This weekend, I attended a lovely wedding. As I watched the bride and groom exchange vows and celebrate in a way that was as unique, fun and special as they are, I got to thinking about transitions. As we move from one way of being to another, does it matter how we mark the change?
There are some occasions – weddings, graduations, birthdays – that are celebrated with ritual and tradition. By dressing unusually or singing a particular song or … let’s face it, eating cake, we publicly acknowledge a transition taking place. We have completed our degree. We are a year older. We have joined our lives with another.
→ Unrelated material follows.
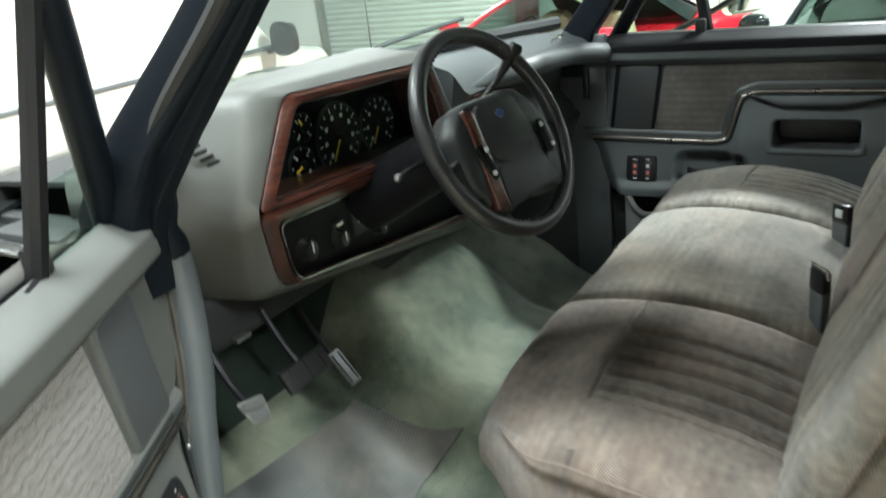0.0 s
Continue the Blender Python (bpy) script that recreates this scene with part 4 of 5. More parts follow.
def panel_w(u, z, full):
    """Relief of the door's inner panel."""
    d = z - strip_z(u, full)
    if d > 0:
        w = 0.003 + 0.012 * step(0.034, 0.022, d)
        w += 0.024 * step(1.305, 1.335, z)
        return w - 0.075 * step(1.368, 1.40, z) ** 1.7
    a = u + SHIFT[full]
    w = 0.017 + 0.028 * step(0.0, 0.16, -d)
    if a > 0.60:
        # armrest roll under the strip
        zs, zt = pad_seam(u, full), strip_z(u, full) - 0.006
        q = (z - zs) / max(0.004, zt - zs)
        if 0 < q < 1:
            w += 0.020 * math.sqrt(1 - (2 * q - 1) ** 2) * step(0.600, 0.645, a)
        w -= 0.006 * groove(z, zs, 0.004) * step(0.61, 0.64, a)
        # cubby
        w = lerp(w, -0.066, step(0.003, -0.006, round_box(a, z, 0.800, 1.110, 0.116, 0.042, 0.016)))
        if full:
            fd = round_box(u, z, 0.92, 0.985, 0.245, 0.078, 0.06)
            w += 0.006 * step(0.004, -0.004, fd) - 0.005 * groove(fd, 0.006, 0.004)
    # scooped grip recess
    sd = round_box(a, z, 0.512, 0.990, 0.116, 0.062, 0.045)
    w -= 0.042 * step(0.006, -0.042, sd)
    # rolled lower edge above the pocket
    w += 0.016 * step(0.055, 0.012, z - mouth_z(u))
    return 0.004 + (w - 0.004) * step(-0.010, 0.05, u - hinge_edge(z))


def panel_point(a, b, full):
    """Point of the inner panel: a from hinge to latch, b from the pocket mouth to the top."""
    u = lerp(0.03, 1.03, a)
    roll = [(-0.085, 0.012), (-0.05, 0.002), (-0.018, -0.004), (-0.005, -0.003)]
    n = 140
    k = round(b * n)
    zm = mouth_z(u)
    z = zm if k < 4 else lerp(zm, 1.398, (k - 4) / (n - 4))
    e = hinge_edge(z)
    u = lerp(e, 1.03, a)
    w = panel_w(u, z, full)
    if k < 4:
        w, z = w + roll[k][0], z + roll[k][1]
    return (u, w, z)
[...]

But there are transitions happening all the time in life. Sometimes we notice it, sometimes we can only see difference after the passage of time. We’re getting older each day, after all. Summer slips into fall hour by hour, day by day. The miles tick away on our odometers, making our new cars old.
What if we paid attention more often? Parents with a small child rather obsessively notice every milestone and achievement their baby reaches. But without the adorableness of a first step or a first word, we stop seeing the changes. What if we were aware of the moment when a relationship is growing distant or when we’re ready for the next step? What if we woke up one morning and decided to celebrate that we’re ready to make a change in our lifestyle, or reach out to another?
There’s no ritual for every transition. But there can be rituals for stopping to look around at your life, to notice what’s different, to pay attention to what’s good and what could be better.
Maybe it’s a journal or an inventory of your social media posts. Maybe it’s a cup of coffee and conversation with your beloved or a visit to a place that reminds you of what you once were.
Whatever the method, marking a transition helps to make inevitable change less frightening. Change becomes something you participate in rather than something that just happens to you. You’ll never get this day back, but if you paid attention to today, you don’t need tomorrow to be the same as yesterday.